Was man dann eigentlich tun wollen würde, ist: Neues Zertifikat machen, altes Zertifikat als ungültig markieren. Nur: Wie? Wir reden hier von digitalen Daten! Wenn ich den Schlüssel verloren habe, kann ich ja auch gar nicht mehr nachweisen, dass das jemals mein Zertifikat gewesen ist! Jeglicher Nachweis davon basiert ja darauf, dass ich auf Zuruf Dinge tun kann, die man nur mit dem Schlüssel zum Zertifikat machen kann. Wenn ich den verloren habe, kann ich aber nichts davon machen!
PGP sah dafür vor, dass man beim Erstellen des Zertifikats auch gleich ein "dieses Zertifikat ist ungültig" erstellt, mit dem Schlüssel zum Zertifikat, und das tut man dann auf eine Diskette oder was damals so üblich war, oder druckt es aus, und packt es in einen feuerfesten Tresor irgendwo. Wenn man dann das Zertifikat zurückrufen muss, öffnet man den Tresor, holt den Rückruf raus, und verbreitet ihn.

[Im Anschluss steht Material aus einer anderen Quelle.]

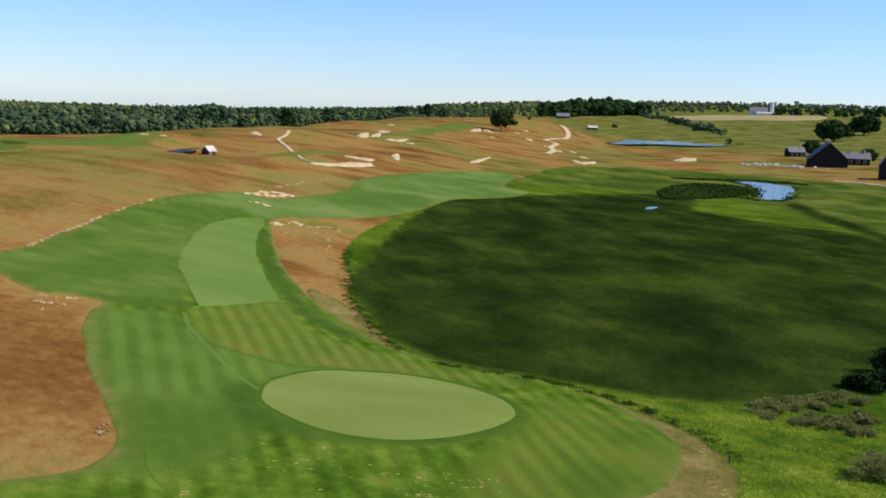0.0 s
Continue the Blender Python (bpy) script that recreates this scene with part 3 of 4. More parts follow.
soften(marsh, "swath", closed_curve([(20, 160), (32, 172), (48, 190), (78, 200), (120, 205), (100, 182), (62, 160), (36, 152)], 10), 6)
# the ditch joins the painted cloud shadow, a paler swath crosses it
shade_marks = [np.empty(len(marsh.data.vertices)) for _ in range(3)]
marsh.data.attributes["swath"].data.foreach_get("value", shade_marks[2])
marsh.data.attributes["sedge"].data.foreach_get("value", shade_marks[0])
marsh.data.attributes["ditch"].data.foreach_get("value", shade_marks[1])
marsh.data.attributes["sedge"].data.foreach_set("value", np.maximum(shade_marks[0], shade_marks[1]) * (1 - 0.16 * shade_marks[2]))
o = closed_curve(BANK, 8, 0.8, 0.3)
fringe(drape("bank", o, M_BANK, 0.05, "dry tan grass bank round the turf", "bank"), o, 0.9)
o = closed_curve(TURF_A + TURF_B, 8, 0.4, 0.2)
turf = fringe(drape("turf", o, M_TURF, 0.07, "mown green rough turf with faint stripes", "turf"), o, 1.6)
for attribute, outline, width in (("rough", ROUGH_CUT, 1.2), ("far", FAR_CUT, 2.5), ("smooth", SMOOTH_CUT, 2.0), ("plain", PLAIN_CUT, 2.5), ("lane", LANE_CUT, 1.4), ("warm", WARM_CUT, 1.0), ("shade", RIM_CUT, 0.8), ("green_shade", GREEN_SHADE_CUT, 1.0), ("dark_strip", DARK_STRIP_CUT, 0.8)):
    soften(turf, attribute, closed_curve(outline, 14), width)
# bands of longer grass and the green's painted shade share one dark layer
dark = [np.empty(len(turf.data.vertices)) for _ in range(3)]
for name, value in zip(("shade", "green_shade", "dark_strip"), dark):
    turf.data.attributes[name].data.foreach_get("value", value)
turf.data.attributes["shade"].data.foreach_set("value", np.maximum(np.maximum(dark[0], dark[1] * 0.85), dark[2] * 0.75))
turf.data.attributes["rough"].data.foreach_get("value", dark[0])
turf.data.attributes["plain"].data.foreach_get("value", dark[1])
turf.data.attributes["rough"].data.foreach_set("value", np.maximum(dark[0], dark[1] * 0.85))
drape("fairway", closed_curve(FAIRWAY, 10, 0.3, 0.2), M_FAIRWAY, 0.095, "pale green closely mown fairway", "fairway")
ctr = np.array(GREEN).mean(0)
o = closed_curve((ctr + (np.array(GREEN) - ctr) * 1.085 + np.array([0.5, -0.15])).tolist(), 10, 0.4, 0.4)
fringe(drape("collar", o, M_COLLAR, 0.09, "darker collar of turf round the putting green", "turf"), o, 1.0)
ribbon("mown_lane", [(-30.2, 71.8), (-27.5, 63.5), (-24.0, 57.2), (-20.5, 51), (-17.5, 46.6), (-15.2, 43.6)], 0.8, M_LANE, 0.062, "pale mown lane through the rough turf", "turf", 0.015)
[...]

Das ist jetzt aber alles nur bedingt praxistauglich. Daher hat man folgendes Rückrufverfahren ausprobiert: Die herausgebende Stelle (die CA) hat eine Liste an zurückgerufenen Zertifikaten. Wenn du zu einer Webseite gehst, dann holt dein Browser bei der CA die Liste und guckt, ob das vom Webserver präsentierte Zertifikat da als zurückgerufen draufsteht. Das Verfahren hat in der Praxis nie wirklich überzeugen können. Entweder die Liste wird lang und unhandlich, oder die CA hat plötzlich ein fettes Lastproblem, weil alle Browser der Welt da periodisch diese Liste abrufen wollen.
Das nächste Verfahren, das man probiert hat, war ein Webdienst, bei dem der Browser fragen kann: Ist dieses Zertifikat gültig? Das ist natürlich auch Mist, weil dann die CA sehen kann, wer auf meinen Webserver geht.

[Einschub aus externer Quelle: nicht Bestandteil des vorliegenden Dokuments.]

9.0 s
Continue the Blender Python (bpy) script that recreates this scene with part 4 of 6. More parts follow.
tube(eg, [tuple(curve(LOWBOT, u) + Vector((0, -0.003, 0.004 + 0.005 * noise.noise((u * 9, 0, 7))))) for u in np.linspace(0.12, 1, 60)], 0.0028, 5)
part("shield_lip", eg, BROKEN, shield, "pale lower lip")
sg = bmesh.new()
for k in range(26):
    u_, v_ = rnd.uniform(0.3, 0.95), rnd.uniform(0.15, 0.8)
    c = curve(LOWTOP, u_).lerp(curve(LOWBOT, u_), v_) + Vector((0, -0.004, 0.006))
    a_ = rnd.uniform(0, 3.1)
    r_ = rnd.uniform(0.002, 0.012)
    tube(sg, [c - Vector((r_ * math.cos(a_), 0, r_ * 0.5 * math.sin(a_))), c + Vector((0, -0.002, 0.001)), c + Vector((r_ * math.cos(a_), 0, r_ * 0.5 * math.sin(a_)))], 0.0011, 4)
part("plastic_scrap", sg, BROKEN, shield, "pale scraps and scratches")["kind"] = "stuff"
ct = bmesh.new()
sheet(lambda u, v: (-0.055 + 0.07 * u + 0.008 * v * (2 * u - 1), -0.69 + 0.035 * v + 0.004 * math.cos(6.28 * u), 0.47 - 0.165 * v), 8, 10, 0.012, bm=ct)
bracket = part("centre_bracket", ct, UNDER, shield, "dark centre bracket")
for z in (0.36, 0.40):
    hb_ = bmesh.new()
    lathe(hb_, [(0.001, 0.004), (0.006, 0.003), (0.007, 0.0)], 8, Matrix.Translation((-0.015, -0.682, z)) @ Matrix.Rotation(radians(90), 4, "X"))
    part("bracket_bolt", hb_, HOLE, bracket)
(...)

Und so bleibt nur die alte Methode mit dem Auslaufen der Zertifikate. Die sorgt dann auch dafür, dass die anderen Verfahren besser werden, weil man in der Datenbank der zurückgerufenen Zertifikate nur die nicht eh schon wegen Ablaufens ungültigen Zertifikate vorhalten muss.
In der Praxis war das aber alles ganz schlecht, so dass im Moment der Konsens ist, dass das mit Revocation alles nicht praxisfest ist, und man daher lieber kurze Lebenszeiten vergibt. Dann kann man die Zertifikate zwar nicht zurückrufen aber sie bleiben auch nicht mehr monatelang gültig.

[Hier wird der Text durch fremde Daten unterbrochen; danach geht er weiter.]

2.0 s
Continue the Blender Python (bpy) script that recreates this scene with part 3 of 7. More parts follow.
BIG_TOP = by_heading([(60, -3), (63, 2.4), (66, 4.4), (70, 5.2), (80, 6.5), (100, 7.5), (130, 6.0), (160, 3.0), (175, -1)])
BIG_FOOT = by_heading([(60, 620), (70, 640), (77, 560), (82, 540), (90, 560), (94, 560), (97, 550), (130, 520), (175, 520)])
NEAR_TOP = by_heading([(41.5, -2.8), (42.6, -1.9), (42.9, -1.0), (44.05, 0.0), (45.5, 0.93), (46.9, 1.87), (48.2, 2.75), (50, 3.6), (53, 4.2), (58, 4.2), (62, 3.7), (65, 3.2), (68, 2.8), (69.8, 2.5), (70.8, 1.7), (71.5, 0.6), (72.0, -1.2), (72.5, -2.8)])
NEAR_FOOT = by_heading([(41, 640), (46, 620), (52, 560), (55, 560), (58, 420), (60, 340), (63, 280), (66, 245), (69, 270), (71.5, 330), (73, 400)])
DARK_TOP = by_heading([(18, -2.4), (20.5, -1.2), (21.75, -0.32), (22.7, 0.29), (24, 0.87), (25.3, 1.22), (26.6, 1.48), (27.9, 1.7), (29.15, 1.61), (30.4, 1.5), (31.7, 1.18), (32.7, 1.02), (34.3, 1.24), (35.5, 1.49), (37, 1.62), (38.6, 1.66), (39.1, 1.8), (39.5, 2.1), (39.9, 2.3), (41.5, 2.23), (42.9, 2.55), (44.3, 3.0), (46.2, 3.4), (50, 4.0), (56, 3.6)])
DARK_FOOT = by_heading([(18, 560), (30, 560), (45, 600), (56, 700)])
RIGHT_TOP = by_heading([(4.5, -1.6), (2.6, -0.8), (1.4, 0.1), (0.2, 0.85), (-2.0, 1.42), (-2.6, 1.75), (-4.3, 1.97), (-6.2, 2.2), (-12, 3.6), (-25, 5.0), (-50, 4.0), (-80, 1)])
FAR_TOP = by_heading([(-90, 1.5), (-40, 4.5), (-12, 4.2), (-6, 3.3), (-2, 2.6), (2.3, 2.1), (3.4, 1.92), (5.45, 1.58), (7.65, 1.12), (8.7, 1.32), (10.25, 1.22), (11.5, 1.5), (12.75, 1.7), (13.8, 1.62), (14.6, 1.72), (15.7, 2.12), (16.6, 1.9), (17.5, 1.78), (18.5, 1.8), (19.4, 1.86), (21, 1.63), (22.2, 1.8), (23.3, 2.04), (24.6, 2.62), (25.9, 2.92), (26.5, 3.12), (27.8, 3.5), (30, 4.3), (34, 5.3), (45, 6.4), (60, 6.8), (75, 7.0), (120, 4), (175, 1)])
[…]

Man könnte also sagen, dass wir auslaufende Zertifikatslebensdauern haben, weil wir keinen besseren Weg gefunden haben, wie man den Rückruf von Zertifikaten handhaben soll.
Und man könnte noch weitergehen und sagen, dass wir den besseren Weg auch nicht finden werden, weil die mittlerweise nur noch ein paar Monate langen Laufzeiten den Leidensdruck zu stark gesenkt haben.